US President Barack Obama's national security advisor was set Monday to hold bruising talks with top Russian officials in Moscow, days after the former foes exchanged Cold War-style blacklists in a row over human rights.
White House National Security Advisor Tom Donilon is the highest-ranking American to visit Russia since Obama's inauguration for a second term in January, but his trip coincides with one of the trickiest moments in bilateral relations in recent years.
The United States late Friday published a list of 18 Russians it was blacklisting over human rights abuses. Russia a day later angrily responded with a similar list of its own in a tit-for-tat move.

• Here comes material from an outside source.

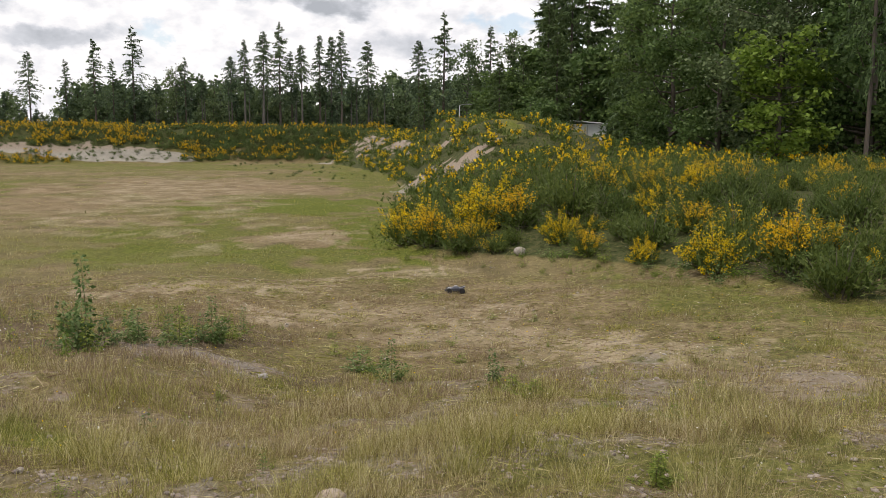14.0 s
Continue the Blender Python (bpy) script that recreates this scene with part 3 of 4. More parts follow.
def build_litter(seed, count, near, far, long, width):
    """Dead straws lying on the ground."""
    r = np.random.RandomState(seed)
    x, y = fan(r, count, near, far)
    ok = r.uniform(size=count) < np.clip(1 - 0.8 * gravel_at(x, y), 0.05, 1) * (1 - 0.9 * np.clip(green_at(x, y), 0, 1))
    x, y = x[ok], y[ok]
    n = len(x)
    a = r.uniform(0, 6.283, n)
    size = long * r.uniform(0.4, 1.3, n)
    base = np.stack([x, y, land(x, y) + 0.012], -1)
    tx, ty = x + np.cos(a) * size, y + np.sin(a) * size
    tip = np.stack([tx, ty, land(tx, ty) + 0.012 + 0.25 * size * r.uniform(0, 1, n) ** 2], -1)
    v, f = spikes(base, tip, width * r.uniform(0.6, 1.4, n), r)
    me = tri_mesh("straw_litter", v, f)
    me.attributes.new("lush", "FLOAT", "POINT")
    me.attributes.new("seed", "FLOAT", "POINT").data.foreach_set("value", np.repeat((r.uniform(size=n) < 0.6).astype(np.float32), 3))
    return tagged(part("straw_litter", me, M_GRASS), "dead straws lying over the dry ground", "litter", kind="stuff")


build_litter(8, 30000, 1.9, 8, 0.13, 0.0042)
build_litter(10, 42000, 7.5, 20, 0.17, 0.010)


# ---- stones ----
def stone_mesh(seed, flat=0.62, rough=0.16, subdivisions=3):
    r = np.random.RandomState(seed)
    bm = bmesh.new()
    bmesh.ops.create_icosphere(bm, subdivisions=subdivisions, radius=0.5)
    shift = Vector(r.uniform(-20, 20, 3))
    for v in bm.verts:
        d = v.co.normalized()
        k = 1 + rough * noise.noise(d * 1.1 + shift) * 1.6 + rough * 0.6 * noise.noise(d * 2.7 + shift)
        v.co = Vector((v.co.x * k, v.co.y * k * (0.72 + 0.2 * ((seed * 7) % 5) / 5), v.co.z * k * flat))
    for f in bm.faces:
        f.smooth = True
    me = bpy.data.meshes.new("stone")
    bm.to_mesh(me)
    bm.free()
    return me


def stone(x, y, wide, high, seed, material, label, turn=None, tilt=0.0, rough=0.16, name="stone", rise=0.36):
    me = stone_mesh(seed, high / wide, rough)
    ob = part(name, me, material)
    ob.matrix_basis = pose(x, y, float(land(x, y)) + high * rise, tilt, tilt * 0.6, seed * 47 % 360 if turn is None else turn) @ Matrix.Scale(wide, 4)
    return tagged(ob, label, "stone", "stones on the bank")


stone(-1.38, 3.56, 0.184, 0.097, 20, M_PALE, "smooth oval white-grey stone on the gravel bank", turn=-25, rough=0.2, name="stone", rise=0.2)
stone(-2.56, 4.64, 0.36, 0.18, 26, M_WHITE, "rough white crusted boulder half buried in grass", turn=12, rough=0.28, name="boulder", rise=0.25)
stone(-1.64, 3.35, 0.099, 0.089, 22, M_TAN, "buff pear-shaped stone on the gravel bank", turn=-1, rough=0.2, name="stone", rise=0.2)
stone(-1.74, 3.58, 0.044, 0.061, 23, M_PALE, "small upright white stone beside a buff one", turn=-14, rough=0.2, name="stone", rise=0.2)
stone(-1.69, 3.63, 0.123, 0.084, 24, M_TAN, "rounded grey-buff stone on the gravel bank", turn=23, rough=0.26, name="stone", rise=0.17)
stone(-1.63, 3.82, 0.11, 0.055, 25, M_STONE, "flat grey stone at the gravel edge", turn=10, rough=0.14, name="stone", rise=0.25)
stone(0.15, 3.64, 0.153, 0.078, 26, M_TAN, "flat tan layered stone in thin grass", turn=-3, rough=0.18, name="stone", rise=0.25)
stone(-0.14, 2.41, 0.143, 0.085, 27, M_PALE, "large smooth pale stone among gravel", turn=-16, rough=0.2, name="stone", rise=0.2)
stone(-0.71, 3.09, 0.111, 0.068, 28, M_PALE, "angular whitish stone at the gravel edge", turn=21, rough=0.26, name="stone", rise=0.25)
stone(-0.64, 3.01, 0.061, 0.049, 29, M_PALE, "small whitish stone at the gravel edge", turn=8, rough=0.32, name="stone", rise=0.15)
stone(-0.68, 2.73, 0.061, 0.075, 30, M_STONE, "upright grey stone in the gravel", turn=-5, rough=0.32, name="stone", rise=0.15)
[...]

"The first person to feel the effects of Washington's blacklists is going to be T. Donilon. He is not coming to us at the best of times," the head of the Russian lower house of parliament's foreign affairs committee Alexei Pushkov wrote on Twitter.
The US list blacklists 16 Russians allegedly linked to the death of jailed lawyer Sergei Magntisky in 2009 as well as two Chechens who stand accused of murder. They are barred from travelling to the US or holding assets there.
Russia slammed the move as unfriendly and a day later hit back with its own blacklist of 18 Americans including several well-known figures linked to detention practices at the Guantanamo prison.
Donilon on his two-day visit is expected to meet his Russian counterpart Nikolai Patrushev and Foreign Minister Sergei Lavrov. However in a sign of the chill in Russia-US ties, it is not clear whether he will meet President Vladimir Putin.
Putin's spokesman Dmitry Peskov said the Russian strongman might at some point "join in" the discussion between Patrushev and Donilon "if his working schedule allows".
The Kommersant daily said the Kremlin's refusal to confirm the meeting was a sign of its irritation with Washington, not just over the blacklists but over the fact Obama had failed to meet with Patrushev on one of his visits to Washington.
According to Lavrov, Donilon will be carrying a message for Putin from Obama over the prospects for bilateral relations.
Even before the blacklist row, the visit was seen as having huge importance as Obama looks for new bilateral nuclear weapons cuts and support from Russia in the North Korea crisis.
The US blacklist stems from the Magnitsky Act which Washington passed last year and infuriated Russia. Moscow responded by banning adoptions of Russian children by Americans, a move that caused an international outcry.
The death of Magnitsky in pre-trial detention in 2009 at the age of 37 -- after being accused of a fraud scam that he claimed to have uncovered -- has come to symbolise the Kremlin's failure to protect human rights.